Atty. Florin T. Hilbay, SU College of Law dean and the former Solicitor General who replaced Jardeleza as the Philippine agent in the South China Sea Arbitration in 2015, said during the forum that the moment he realized the Philippines had a chance of winning the case was when they were presenting the environmental damage caused by China.
“I could see the emotions of the judges looking at the destruction of coral [reefs]. I remember the term used by experts on the damage caused by China and the term was ‘catastrophic,’ meaning that the damage will last long enough beyond one, two generations. Given that the ecosystem is so interconnected, it’s very difficult to assess the extent of the damage but we do know that the damage was done,” Hilbay said.
Support from international community
Any legal move after the 2016 ruling, said Hilbay, is also a “political” move.

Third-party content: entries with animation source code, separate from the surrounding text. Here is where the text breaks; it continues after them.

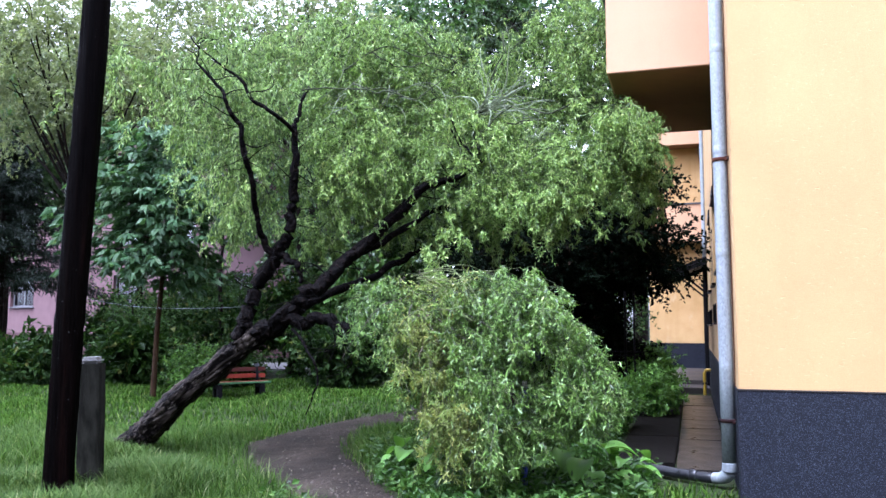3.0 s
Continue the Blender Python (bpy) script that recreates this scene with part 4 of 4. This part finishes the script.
spray((-3.3, 7.25, 1.38), (0.25, -0.1, -0.55), 26, 0.9, 0.42, 0.006, 0.06, 12, "dead_twig_tangle", M_BARK, wiggle=0.34)
spray((-3.9, 7.45, 1.45), (0.3, -0.1, -0.4), 16, 0.8, 0.42, 0.006, 0.05, 13, "dead_twig_tangle", M_BARK, wiggle=0.34)
spray((-2.25, 6.75, 1.55), (0.25, -0.45, -0.1), 14, 1.2, 0.25, 0.007, 0.12, 14, "bare_stem_tangle", M_TWIGBR, top=1.9)


# ---- other trees and shrubs ----
def tree(name, at, label, trunk_rows, blobs, leaf_mat, seed, shoot=0.7, leaf=0.12, width=0.06, per_node=3, steps=6, droop=0.06, bark_mat=None, limbs=True, twig=0.0, wiggle=0.16, leaf_down=0.15, far=True):
    """A tapering trunk, limbs that reach into the crown's clumps, and leafy shoots."""
    r = np.random.default_rng(seed)
    tr = thing(name, (*at, 0.0), label, "tree" if "tree" in name else "shrub")
    part("trunk", tube("trunk", trunk_rows, 10, 5, 0.08, seed=seed), bark_mat or M_BARK2, tr)
    if limbs:
        top = np.array(trunk_rows[-1])
        for i, b in enumerate(blobs):
            k = int(r.integers(len(trunk_rows) // 2, len(trunk_rows)))
            a = np.array(trunk_rows[k])
            e = np.array([b[0], b[1], b[2], 0.012])
            m = (a + e) / 2 + np.array([0, 0, 0.25, 0]) * r.uniform(-0.5, 1) + np.append(r.normal(0, 0.12, 3), 0)
            m[3] = a[3] * 0.4
            a[3] *= 0.55
            part("limb", tube("limb", [a, m, e], 7, 6, 0.1, seed=seed + i), bark_mat or M_BARK2, tr)
    nd, lf = foliage(blobs, r, shoot, steps, droop, wiggle, per_node, leaf, width, leaf_down=leaf_down)
    c = part("crown", leaves_mesh("crown", *lf, r, far=far), leaf_mat, tr)
    if twig:
        tagged(part("twig_mass", shoots_mesh("twig_mass", nd, r.uniform(twig * 0.5, twig, len(nd))), bark_mat or M_TWIGBR, c), kind="stuff")
    return tr


def cluster(r, count, cx, cy, cz, rx, ry, rz, size, shoots):
    """Clumps for a crown, spread over an ellipsoid."""
    out = []
    for _ in range(count):
        w = unit(r.normal(0, 1, 3)) * r.uniform(0.45, 1.0)
        s = size * r.uniform(0.7, 1.3)
        out.append((cx + w[0] * rx, cy + w[1] * ry, cz + w[2] * rz, s, s, s * 0.75, shoots))
    return out


r_t = np.random.default_rng(77)
# Near-black crowns paint the deep shade between willow and passage.
tree("plum_tree", (-1.6, 15.0), "plum tree beside the passage with shade put into its leaf colour", [(0, 0, -0.1, 0.045), (0.05, 0, 0.9, 0.04), (0.0, 0.1, 1.7, 0.035), (0.1, 0.1, 2.8, 0.025)],
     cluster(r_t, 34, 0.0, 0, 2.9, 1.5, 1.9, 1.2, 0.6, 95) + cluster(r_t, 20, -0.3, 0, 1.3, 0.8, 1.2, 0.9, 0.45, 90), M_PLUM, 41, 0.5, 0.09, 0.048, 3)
tree("plum_tree", (-2.9, 13.4), "plum tree behind the willow with shade put into its leaf colour", [(0, 0, -0.1, 0.05), (0.05, 0, 0.9, 0.045), (0.0, 0.1, 1.7, 0.04), (0.0, 0.1, 2.6, 0.03)],
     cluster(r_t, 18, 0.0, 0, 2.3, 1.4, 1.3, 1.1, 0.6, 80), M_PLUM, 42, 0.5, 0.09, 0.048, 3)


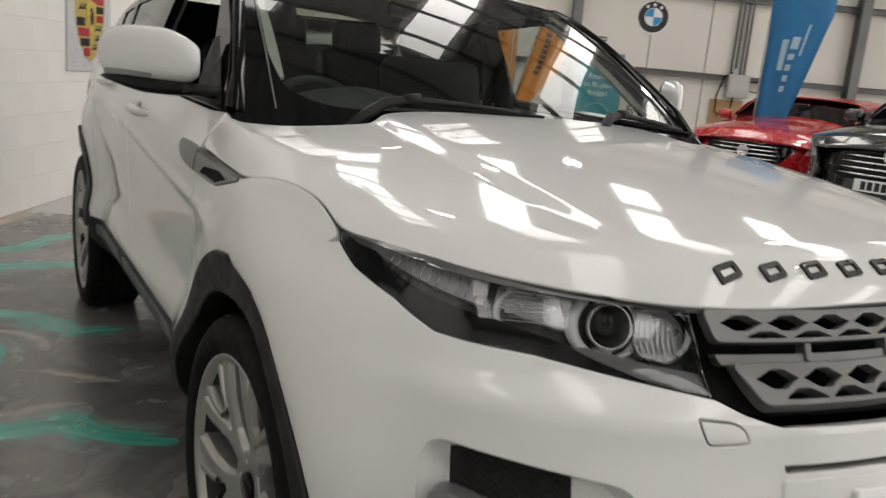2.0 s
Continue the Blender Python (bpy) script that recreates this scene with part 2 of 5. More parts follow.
def patch(name, fn, outline, mat, parent, holes=(), step=.03, drop=.012, edge=.002, sign=1, label="", fine=1.0):
    """A panel of a curved surface fn(u, v), cut to an outline with holes, with rounded edges turned in by drop."""
    loops = []
    for k, loop in enumerate([outline, *holes]):
        q = resample(loop, step)
        if (area2(q) > 0) != (k == 0):
            q = q[::-1]
        loops.append(q)
    lo, hi = loops[0].min(0), loops[0].max(0)
    gx, gy = np.arange(lo[0] + step * .5, hi[0], step), np.arange(lo[1] + step * fine * .45, hi[1], step * fine)
    pts = np.array([(a, b) for a in gx for b in gy]).reshape(-1, 2)
    keep = inside(loops[0], pts)
    for h in loops[1:]:
        keep &= ~inside(h, pts)
    pts = pts[keep]
    rim = np.concatenate(loops)
    if len(pts):
        near = np.array([np.min((rim[:, 0] - a) ** 2 + (rim[:, 1] - b) ** 2) for a, b in pts])
        pts = pts[near > (step * min(fine, 1) * .45) ** 2]
    uv = np.concatenate([rim, pts]) if len(pts) else rim
    edges, k = [], 0
    for q in loops:
        n = len(q)
        edges += [(k + i, k + (i + 1) % n) for i in range(n)]
        k += n
    v2, _, f2, _, _, _ = delaunay_2d_cdt([Vector(a) for a in uv], edges, [], 0, 1e-7)
    v2 = np.array([tuple(a) for a in v2])
    tri = np.array([f for f in f2 if len(f) == 3])
    mid = v2[tri].mean(1)
    keep = inside(loops[0], mid)
    for h in loops[1:]:
        keep &= ~inside(h, mid)
    tri = tri[keep]

    def frame_at(w):
        e = 1e-4
        pu = fn(w[:, 0] + e, w[:, 1]) - fn(w[:, 0] - e, w[:, 1])
        pv = fn(w[:, 0], w[:, 1] + e) - fn(w[:, 0], w[:, 1] - e)
        n = np.cross(pu, pv)
        return fn(w[:, 0], w[:, 1]), n / (np.linalg.norm(n, axis=1)[:, None] + 1e-12)

    pos, nor = frame_at(v2)
    a, b, c = v2[tri[:, 0]], v2[tri[:, 1]], v2[tri[:, 2]]
    ccw = ((b - a)[:, 0] * (c - a)[:, 1] - (b - a)[:, 1] * (c - a)[:, 0]) > 0
    tri = np.where((ccw == (sign > 0))[:, None], tri, tri[:, ::-1])
    verts, normals, faces = [pos], [nor * sign], [tuple(t) for t in tri]
    k = len(pos)
    if drop:
        for q in loops:
            p, n0 = frame_at(q)
            t = np.roll(p, -1, 0) - np.roll(p, 1, 0)
            t /= np.linalg.norm(t, axis=1)[:, None] + 1e-12
            out = np.cross(t, n0)
            n = n0 * sign
            rings = [(p, n), (p + out * edge * .7 - n * edge * .3, n * .7 + out * .7), (p + out * edge - n * edge, out), (p + out * edge - n * drop, out)]
            m = len(q)
            for rp, rn in rings:
                verts.append(rp)
                normals.append(rn)
            for r in range(3):
                for i in range(m):
                    j = (i + 1) % m
                    f = (k + r * m + i, k + (r + 1) * m + i, k + (r + 1) * m + j, k + r * m + j)
                    faces.append(f if sign > 0 else f[::-1])
            k += 4 * m
    return mesh_object(name, np.concatenate(verts), faces, mat, parent, label, np.concatenate(normals))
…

“If you’re looking for a case that you can file where you can get as much support as possible from the international community, then that would be a case filed by the Philippines against China, focusing on the environmental damage…Just based [on] my experience, and the facts of the ground, and the capacity for the Philippines to gather…support from the global community, especially from the scientific community, the ones who care about the environment, that’s a winning case right there,” said Hilbay.
Dr. MacArthur F. Corsino, SU School of Public Affairs and Governance (SPAG) faculty member and retired ambassador of the Philippines, said during the forum that aside from filing a case on environmental degradation, “soft power” measures like “going to the [UN] General Assembly and going for an ‘all-out campaign’ in public diplomacy worldwide, using all our embassies and consulates” can also be utilized.
“Soft power is containment, and containment means we don’t resort to arms…but if you combine several measures in order to contain the Chinese, that means we are not going to repress them physically but we will try to discourage them from mounting that kind of aggressive bullying against our coast guard and other vessels. To me, there is a way to combine these soft power measures that would place China in a position to rethink its strategy in the South China Sea. I’m talking about a combination of measures like the environmental degradation case, [UN] General Assembly…and public diplomacy,” said Corsino.
Corsino said public diplomacy is “targeted at the public opinion of other countries” including mass media and other opinion-making institutions, not on the state and government officials of other countries.
The forum and documentary screening was organized by the SU College of Law and SPAG.